Friday, December 18th, 2009
The Bookings Institution published their plan for Detroit in a long article called “The Detroit Project: A Plan for Solving America’s Greatest Urban Disaster” in the New Republic. I recommend checking it out.
I’ve got to confess that I found it difficult to determine exactly what it is Brookings is recommending. They talked a lot about what worked elsewhere, but did not lay out a crisp set of recommendations for Detroit. For example, they talk a lot about the turnaround in cities like Turin and Bilbao, and some of the things those cities did. But is Detroit supposed to copy what they did, or are those just inspirational stories? It’s hard to tell.
I have a lot of respect for Brookings. They do some great work through their Metropolitan Policy Program and are one of the key sources of fantastic data about cities. Nevertheless, based on my understanding of their plan, I have some differences from Brookings. Actually, I agree with a lot of it, but have two main areas of disagreement.

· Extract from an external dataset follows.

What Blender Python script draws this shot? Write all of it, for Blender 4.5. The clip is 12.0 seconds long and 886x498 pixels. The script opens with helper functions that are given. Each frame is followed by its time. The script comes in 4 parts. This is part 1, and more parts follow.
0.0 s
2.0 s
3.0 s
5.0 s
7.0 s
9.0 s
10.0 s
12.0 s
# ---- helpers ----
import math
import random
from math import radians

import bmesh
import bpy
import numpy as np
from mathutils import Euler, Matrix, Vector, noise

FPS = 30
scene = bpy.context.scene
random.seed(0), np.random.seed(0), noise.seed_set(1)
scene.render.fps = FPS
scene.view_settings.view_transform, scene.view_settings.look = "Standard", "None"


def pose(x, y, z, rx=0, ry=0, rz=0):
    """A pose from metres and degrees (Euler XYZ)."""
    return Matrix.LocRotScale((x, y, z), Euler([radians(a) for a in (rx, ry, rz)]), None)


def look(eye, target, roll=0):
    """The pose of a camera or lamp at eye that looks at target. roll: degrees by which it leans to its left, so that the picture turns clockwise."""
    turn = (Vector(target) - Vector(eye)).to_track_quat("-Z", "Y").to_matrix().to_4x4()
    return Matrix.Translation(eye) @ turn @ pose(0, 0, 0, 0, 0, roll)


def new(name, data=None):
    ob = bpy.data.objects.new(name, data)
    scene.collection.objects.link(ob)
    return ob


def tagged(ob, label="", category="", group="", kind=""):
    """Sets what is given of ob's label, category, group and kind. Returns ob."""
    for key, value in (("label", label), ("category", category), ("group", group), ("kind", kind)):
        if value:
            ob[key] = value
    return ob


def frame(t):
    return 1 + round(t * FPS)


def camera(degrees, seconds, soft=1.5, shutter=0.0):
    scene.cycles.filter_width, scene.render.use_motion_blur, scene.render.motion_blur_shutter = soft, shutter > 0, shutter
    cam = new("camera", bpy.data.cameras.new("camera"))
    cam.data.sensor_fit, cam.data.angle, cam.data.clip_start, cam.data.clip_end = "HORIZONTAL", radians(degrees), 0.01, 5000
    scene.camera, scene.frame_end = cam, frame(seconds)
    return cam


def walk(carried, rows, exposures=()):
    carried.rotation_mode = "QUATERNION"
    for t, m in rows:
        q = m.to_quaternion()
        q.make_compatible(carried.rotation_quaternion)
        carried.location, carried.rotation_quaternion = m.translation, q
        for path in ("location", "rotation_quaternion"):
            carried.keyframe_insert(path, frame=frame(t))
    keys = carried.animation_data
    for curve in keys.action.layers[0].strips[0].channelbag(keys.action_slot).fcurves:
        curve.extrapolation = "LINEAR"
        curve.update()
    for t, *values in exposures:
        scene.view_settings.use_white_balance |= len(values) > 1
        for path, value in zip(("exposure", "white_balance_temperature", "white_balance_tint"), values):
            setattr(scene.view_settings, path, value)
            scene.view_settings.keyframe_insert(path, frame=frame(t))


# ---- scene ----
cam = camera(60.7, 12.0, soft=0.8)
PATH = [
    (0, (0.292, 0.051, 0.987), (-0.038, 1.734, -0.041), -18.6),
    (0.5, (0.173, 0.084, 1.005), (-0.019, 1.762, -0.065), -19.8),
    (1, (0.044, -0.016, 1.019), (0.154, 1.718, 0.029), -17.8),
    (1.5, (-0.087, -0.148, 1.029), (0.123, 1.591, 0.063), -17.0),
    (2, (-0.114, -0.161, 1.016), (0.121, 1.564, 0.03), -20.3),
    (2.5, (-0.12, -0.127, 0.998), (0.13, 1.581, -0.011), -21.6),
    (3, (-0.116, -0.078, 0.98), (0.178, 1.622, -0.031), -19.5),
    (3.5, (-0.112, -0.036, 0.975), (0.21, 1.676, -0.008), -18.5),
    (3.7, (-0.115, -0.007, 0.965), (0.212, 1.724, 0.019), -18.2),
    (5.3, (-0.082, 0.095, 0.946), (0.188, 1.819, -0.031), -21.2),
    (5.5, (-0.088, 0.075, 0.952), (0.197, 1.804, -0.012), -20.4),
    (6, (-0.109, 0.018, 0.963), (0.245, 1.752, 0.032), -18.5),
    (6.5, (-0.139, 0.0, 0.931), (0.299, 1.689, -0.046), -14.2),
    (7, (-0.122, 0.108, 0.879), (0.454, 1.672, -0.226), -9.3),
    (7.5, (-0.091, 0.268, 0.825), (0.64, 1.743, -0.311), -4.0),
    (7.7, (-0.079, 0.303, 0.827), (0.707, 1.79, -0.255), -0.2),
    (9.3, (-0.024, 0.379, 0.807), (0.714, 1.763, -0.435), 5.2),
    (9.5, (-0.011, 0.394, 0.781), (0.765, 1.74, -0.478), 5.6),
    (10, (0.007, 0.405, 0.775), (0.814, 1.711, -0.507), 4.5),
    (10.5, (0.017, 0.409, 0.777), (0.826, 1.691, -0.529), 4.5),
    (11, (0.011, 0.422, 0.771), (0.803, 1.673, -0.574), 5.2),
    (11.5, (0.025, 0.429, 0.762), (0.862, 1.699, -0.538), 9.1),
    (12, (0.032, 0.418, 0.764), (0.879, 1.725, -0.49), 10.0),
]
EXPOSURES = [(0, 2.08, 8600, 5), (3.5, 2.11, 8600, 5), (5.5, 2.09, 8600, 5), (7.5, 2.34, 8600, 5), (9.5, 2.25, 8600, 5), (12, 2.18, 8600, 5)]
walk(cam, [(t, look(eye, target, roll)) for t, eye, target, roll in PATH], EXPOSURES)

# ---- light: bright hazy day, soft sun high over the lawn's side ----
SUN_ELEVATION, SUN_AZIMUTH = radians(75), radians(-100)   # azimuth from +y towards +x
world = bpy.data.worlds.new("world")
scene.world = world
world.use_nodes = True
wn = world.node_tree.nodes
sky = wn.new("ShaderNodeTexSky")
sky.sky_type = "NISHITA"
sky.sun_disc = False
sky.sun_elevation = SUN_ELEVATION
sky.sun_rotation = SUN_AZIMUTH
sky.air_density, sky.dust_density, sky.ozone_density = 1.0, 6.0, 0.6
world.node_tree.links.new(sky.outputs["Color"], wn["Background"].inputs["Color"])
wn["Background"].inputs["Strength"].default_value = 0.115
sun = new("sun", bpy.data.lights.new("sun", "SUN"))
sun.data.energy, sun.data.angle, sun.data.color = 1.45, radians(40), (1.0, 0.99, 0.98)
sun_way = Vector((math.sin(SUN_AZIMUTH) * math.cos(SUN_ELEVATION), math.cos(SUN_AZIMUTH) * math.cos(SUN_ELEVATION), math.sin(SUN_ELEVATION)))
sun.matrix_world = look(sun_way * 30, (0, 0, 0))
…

1. Economic Development Paradigm. Brookings and I have a major difference of philosophy here. They explicitly call for a government-led industrial policy. I believe you have to improve the business climate. While I believe the government has an important role to play in economic development, the type of explicit direction of investment to business Brookings advocates isn’t going to work. I fundamentally don’t believe in the centrally planned economy and planners could, even if successful, could never have enough bandwidth to create as many jobs as Detroit needs.
2. Need for Bolder, Detroit-Specific Action. Brookings recommends things such as regionalism that they generally tout, as well as other standard playbook solutions. Many of these are good and I’d adopt them, but they aren’t enough for Detroit. We have to go beyond these to come up with additional “only in Detroit” ideas unique to that city.

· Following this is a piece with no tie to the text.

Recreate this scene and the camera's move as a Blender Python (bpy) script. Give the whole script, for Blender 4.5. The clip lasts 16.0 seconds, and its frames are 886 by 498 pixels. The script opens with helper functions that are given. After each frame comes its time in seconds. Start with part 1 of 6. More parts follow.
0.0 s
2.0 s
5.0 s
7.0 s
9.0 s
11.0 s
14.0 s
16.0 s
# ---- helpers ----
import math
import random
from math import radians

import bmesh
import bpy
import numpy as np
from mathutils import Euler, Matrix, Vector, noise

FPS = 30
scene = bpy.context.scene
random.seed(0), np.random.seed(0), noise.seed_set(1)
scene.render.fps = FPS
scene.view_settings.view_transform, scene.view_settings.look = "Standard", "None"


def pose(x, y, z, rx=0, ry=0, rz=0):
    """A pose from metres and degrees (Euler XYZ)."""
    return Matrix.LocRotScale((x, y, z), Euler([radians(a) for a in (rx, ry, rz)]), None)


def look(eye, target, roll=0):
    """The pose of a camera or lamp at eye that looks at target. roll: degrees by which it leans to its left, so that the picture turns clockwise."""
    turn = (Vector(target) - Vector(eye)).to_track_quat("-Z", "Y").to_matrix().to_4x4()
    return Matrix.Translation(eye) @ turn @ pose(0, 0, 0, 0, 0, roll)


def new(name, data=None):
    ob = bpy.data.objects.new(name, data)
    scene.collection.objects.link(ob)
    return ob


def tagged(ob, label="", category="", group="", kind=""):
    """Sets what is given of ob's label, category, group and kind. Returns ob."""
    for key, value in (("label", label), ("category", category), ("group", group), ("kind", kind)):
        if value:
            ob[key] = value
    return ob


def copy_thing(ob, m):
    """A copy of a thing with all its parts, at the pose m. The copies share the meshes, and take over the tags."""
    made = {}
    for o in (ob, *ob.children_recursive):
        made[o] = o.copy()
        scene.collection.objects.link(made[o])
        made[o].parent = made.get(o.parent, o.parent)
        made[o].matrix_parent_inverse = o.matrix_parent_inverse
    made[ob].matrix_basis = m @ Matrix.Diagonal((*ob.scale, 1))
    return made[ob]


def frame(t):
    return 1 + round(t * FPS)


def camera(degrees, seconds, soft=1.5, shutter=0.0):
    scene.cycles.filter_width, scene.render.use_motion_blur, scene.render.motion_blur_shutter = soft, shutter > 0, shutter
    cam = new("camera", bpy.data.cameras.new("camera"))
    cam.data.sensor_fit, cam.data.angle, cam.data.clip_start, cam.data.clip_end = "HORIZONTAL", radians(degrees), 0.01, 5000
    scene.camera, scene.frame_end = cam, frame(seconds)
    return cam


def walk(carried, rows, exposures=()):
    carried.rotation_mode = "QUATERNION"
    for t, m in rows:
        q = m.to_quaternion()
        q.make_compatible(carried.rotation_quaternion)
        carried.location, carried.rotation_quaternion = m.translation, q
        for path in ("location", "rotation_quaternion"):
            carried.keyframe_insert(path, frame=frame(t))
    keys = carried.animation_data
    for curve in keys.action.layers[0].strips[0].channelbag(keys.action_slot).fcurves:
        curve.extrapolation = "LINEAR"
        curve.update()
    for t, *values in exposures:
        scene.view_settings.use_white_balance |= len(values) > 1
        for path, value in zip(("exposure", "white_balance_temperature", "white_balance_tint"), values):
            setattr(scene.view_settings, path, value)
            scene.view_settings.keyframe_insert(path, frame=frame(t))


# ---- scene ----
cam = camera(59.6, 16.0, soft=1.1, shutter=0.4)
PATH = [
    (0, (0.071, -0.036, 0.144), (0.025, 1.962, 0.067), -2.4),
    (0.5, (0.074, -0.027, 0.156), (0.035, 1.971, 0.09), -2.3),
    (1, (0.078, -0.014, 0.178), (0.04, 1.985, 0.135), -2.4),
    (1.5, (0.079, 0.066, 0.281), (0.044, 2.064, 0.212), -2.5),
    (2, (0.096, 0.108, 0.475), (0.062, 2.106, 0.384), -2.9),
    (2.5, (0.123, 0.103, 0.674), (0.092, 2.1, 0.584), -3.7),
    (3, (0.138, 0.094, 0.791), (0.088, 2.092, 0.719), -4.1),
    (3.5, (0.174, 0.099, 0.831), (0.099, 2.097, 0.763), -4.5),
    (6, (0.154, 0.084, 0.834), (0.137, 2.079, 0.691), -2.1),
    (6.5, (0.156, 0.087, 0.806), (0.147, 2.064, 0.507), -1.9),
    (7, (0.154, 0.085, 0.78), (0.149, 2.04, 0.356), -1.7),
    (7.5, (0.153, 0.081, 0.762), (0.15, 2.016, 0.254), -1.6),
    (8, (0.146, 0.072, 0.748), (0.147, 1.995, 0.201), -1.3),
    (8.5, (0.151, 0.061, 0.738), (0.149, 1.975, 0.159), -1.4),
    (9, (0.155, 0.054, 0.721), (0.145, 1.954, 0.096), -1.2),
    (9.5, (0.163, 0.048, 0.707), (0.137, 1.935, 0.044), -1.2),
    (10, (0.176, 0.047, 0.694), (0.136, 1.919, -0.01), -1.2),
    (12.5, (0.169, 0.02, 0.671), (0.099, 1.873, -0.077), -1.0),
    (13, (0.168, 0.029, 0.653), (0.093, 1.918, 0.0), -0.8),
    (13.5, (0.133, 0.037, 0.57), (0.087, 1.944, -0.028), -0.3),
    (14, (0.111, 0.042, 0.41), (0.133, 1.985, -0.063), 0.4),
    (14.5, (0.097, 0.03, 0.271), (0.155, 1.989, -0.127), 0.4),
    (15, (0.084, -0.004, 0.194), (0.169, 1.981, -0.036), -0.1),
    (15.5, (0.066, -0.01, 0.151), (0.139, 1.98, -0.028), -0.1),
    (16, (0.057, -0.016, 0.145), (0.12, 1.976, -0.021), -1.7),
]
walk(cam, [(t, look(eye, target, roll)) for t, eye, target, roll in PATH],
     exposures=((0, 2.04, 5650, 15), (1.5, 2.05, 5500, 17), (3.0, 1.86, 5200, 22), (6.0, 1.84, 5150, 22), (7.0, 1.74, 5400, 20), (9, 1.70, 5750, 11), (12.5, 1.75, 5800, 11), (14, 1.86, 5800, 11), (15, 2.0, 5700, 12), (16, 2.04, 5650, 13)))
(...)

I took a more complete look at the Brookings plan and how I would improve it in a two-part series for New Geography.
- Part One: Detroit Needs a Bolder Plan. My analysis of the Brookings Plan
- Part Two: The Urbanophile Plan for Detroit. I lay out my alternative view of what should be done.
I was also featured this week in a segment on the future of Detroit on the “Detroit Today” program on WDET-FM. The audio is embedded below. My segment starts at around 31:00. If the player doesn’t show up here, you can click through the episode home page to listen. (If anyone wants to edit out just my segment for easy access, I’d welcome getting the MP3.)
In my Brookings take, I didn’t think Detroit was much like the other places it was compared to. I’m not the only one. The Overhead Wire, for example, takes issue with comparing Detroit to Turin.